The Time is Ripe to Undo the Knot between AI and Human Brain

The Time is Ripe to Undo the Knot between AI and Human Brain

While we are running towards advanced ai, something beyond human brains should be our destiny

We, humans, are confined to the thought that human brain is the most intellectual mechanism we have ever come across. This has put pressure on researchers and scientists to make artificial intelligence and robots that function to the level of the human intelligence. But how about keeping away the thought of the human brain and thinking beyond that? Yes, it is possible. Decades-long run towards finding an artificial intelligence system that imitates the human brain could be broken once humans think out of the box. In that case, the human brain shouldn't be our destiny, but something beyond and far more advanced.

For a very long time, artificial intelligence was seen as the science of making smarter and intelligent human-like machines. The human brain has advanced over time in responding to survival instincts, harnessing intellectual curiosity, and managing demands of nature. We have the power to think about what will work and what will not. For example, humans took birds as inspiration to create flights. But in order to make something fly, we didn't come up with the exact mechanism of a birds wings. The bird's wings are flexible while aircraft wings are inflexible and stiff. We had an intellectual instinct that designing an aircraft with flexible wings won't work. This is how the human brain finds ways to exceed our physical capabilities, the combination of mathematics, algorithms, computational methods, and statistical models in accelerating scientific pursuits.

Artificial intelligence has come a long way from being a component of science fiction to reality. Today, we have self-driving cars, smart virtual assistants, chatbots and surgical robots powered by AI. Ever since artificial intelligence entered the daily life of humans, it sparked a row over bias and discrimination. Since the fact is said 'AI algorithms are fed with real-world data,' researchers work as troubleshooters when AI overwhelms the discrimination accounts. The well-known cases of AI bias are Amazon recruiting algorithm, which famously discriminated against women, and the US government's COMPAS algorithm, which disproportionately punishes Black people. Even though manual fixes can bridge the gap between this discriminatory mechanism, it might get far worse if not dealt properly. At the core of all these issues is the human developed bias that influences machines in the modern era. The only way out of ending up with advanced technologies that serve the priority of people is to make an artificial intelligence mechanism that is beyond human brain. Since we are at the forefront of managing a global health crisis, let us look at some real-world examples of how technology is tackling the Covid-19 pandemic beyond human intelligence.

Supervised machine learning detects people vulnerable to Covid-19 

The initial phase of the pandemic challenge started with emerging clusters. The case numbers went beyond people's finger counts and the officials could no more maintain or track the new cases. With more and more mutant variants from the UK, Brazil, South Africa, etc. coming into the picture, things got more hectic for healthcare workers and government officials who were taking care of the Covid-19 situation. The only way to find whether people have Covid-19 or not is by seeking the help of technology and setting up a big data system that sorts the numbers.

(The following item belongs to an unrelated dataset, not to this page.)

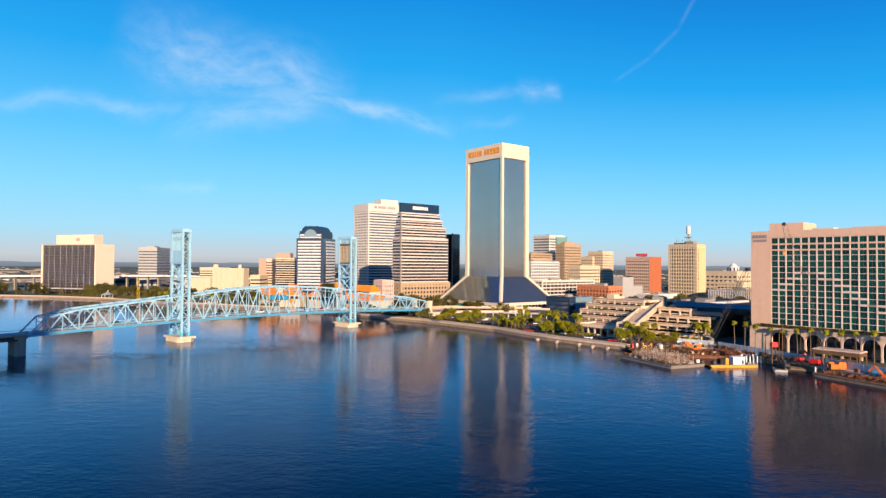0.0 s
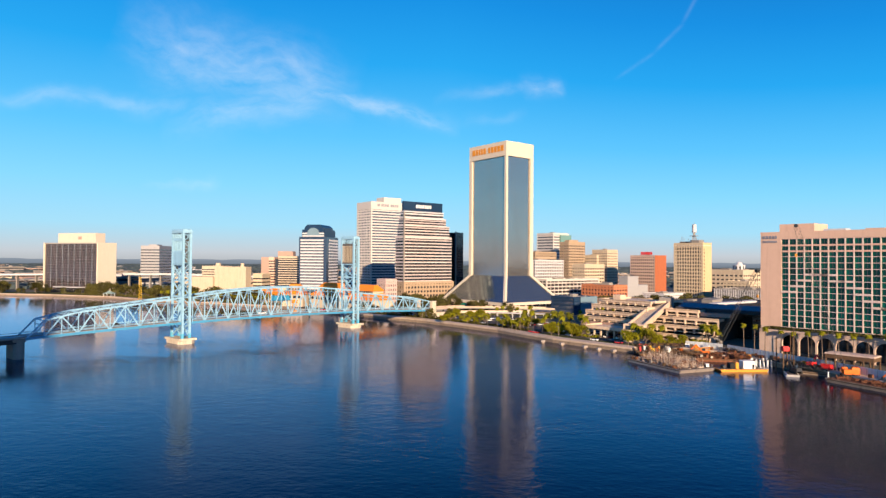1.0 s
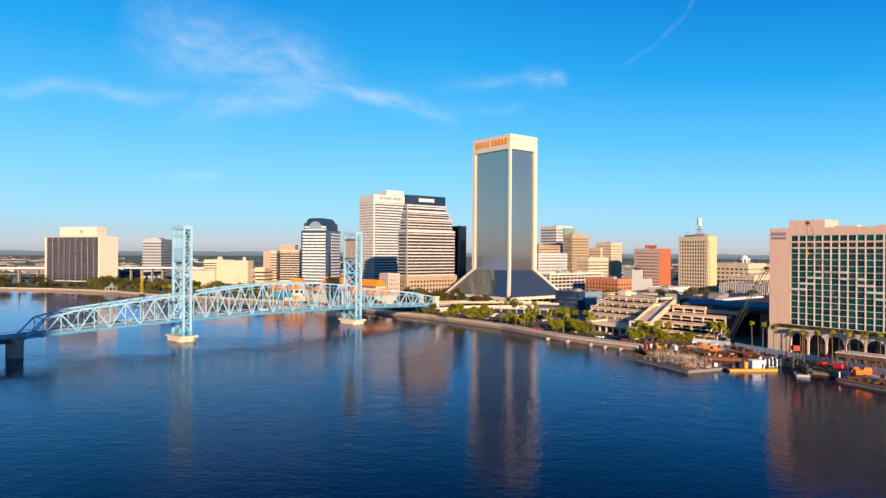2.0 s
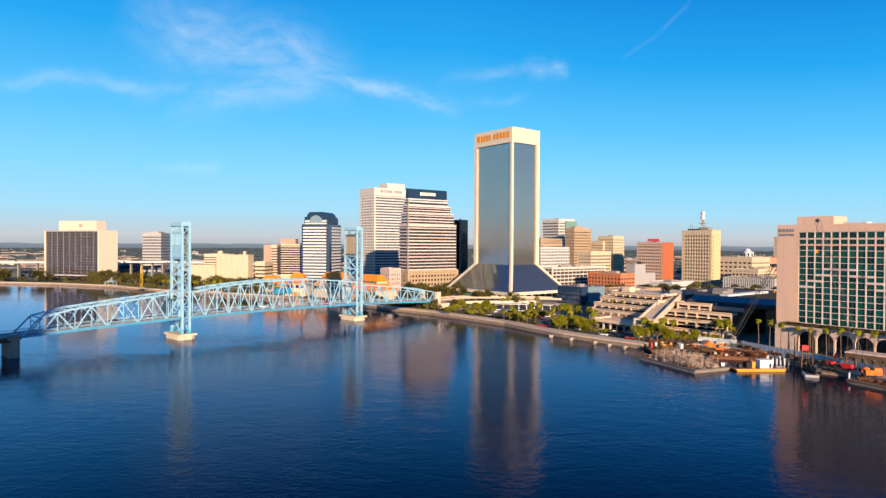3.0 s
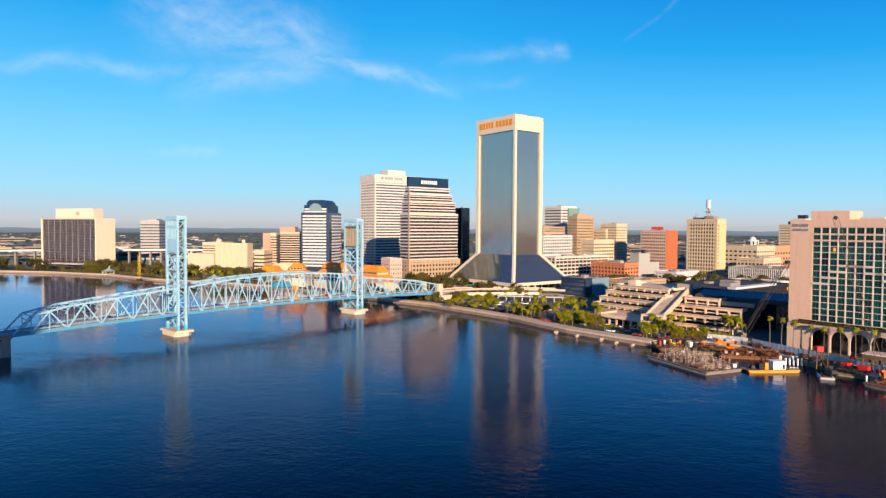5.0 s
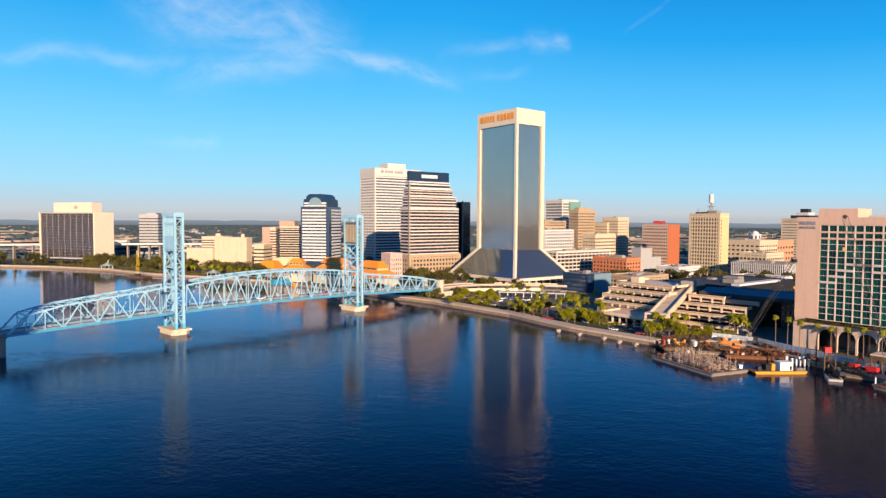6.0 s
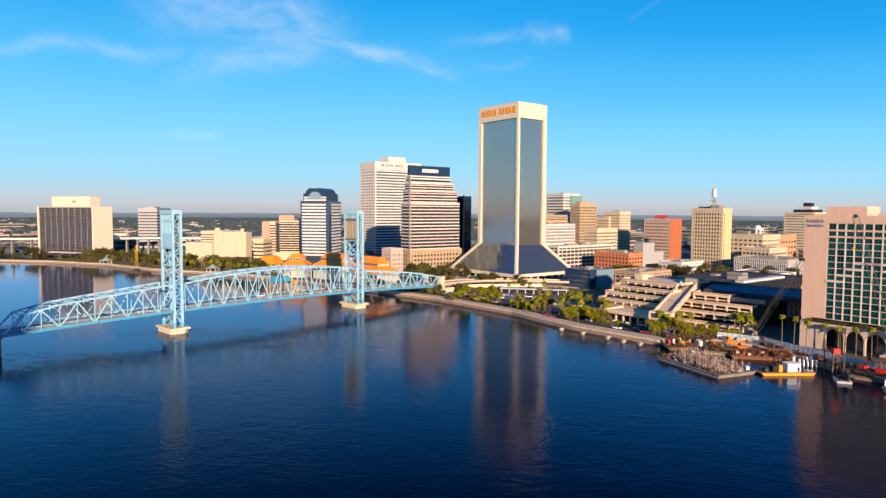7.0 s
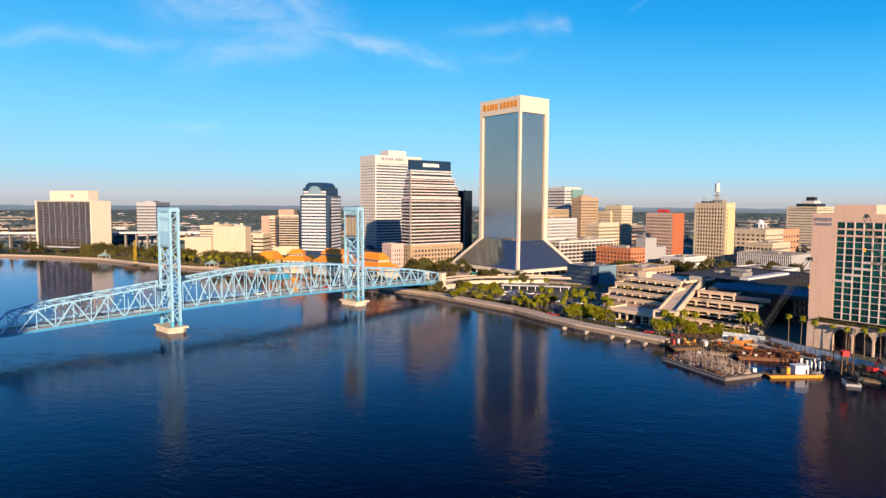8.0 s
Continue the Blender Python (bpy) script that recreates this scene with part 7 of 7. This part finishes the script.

Supervised learning techniques are machine learning techniques or algorithms that bind previous and current dataset with the help of labeled data to predict future events. The techniques are able to provide results in input data with an adequate training process and compare results with actual results and expectations to identify errors and modify the model according to the results. With the help of supervised machine learning, an algorithm can take in all the data and analyze particulars like person's occupation, gross income, family status, race or ZIP code, influence whether they've caught the disease or not. The algorithm can even analyze how vulnerable certain people are to contract the virus with their data.

Unsupervised machine learning finds Covid-19 patients

Lack of data has always posed a threat. It is even more severe in the case of Covid-19. To make matters worse, the data could even be wrong due to human errors. The Covid-19 data are often incomplete making it tough for analysis. People of lower socioeconomic status tend to have less access to diagnostic resources, which means that they might have had Covid already, but never tested positive.

The main objective of this work was to use clustering, an unsupervised learning technique to identify and evaluate the ideal number of clusters of countries regarding Covid-19. This way, one obtains several different groups data and compares it to see whether a set of people might have had Covid-19 in the past.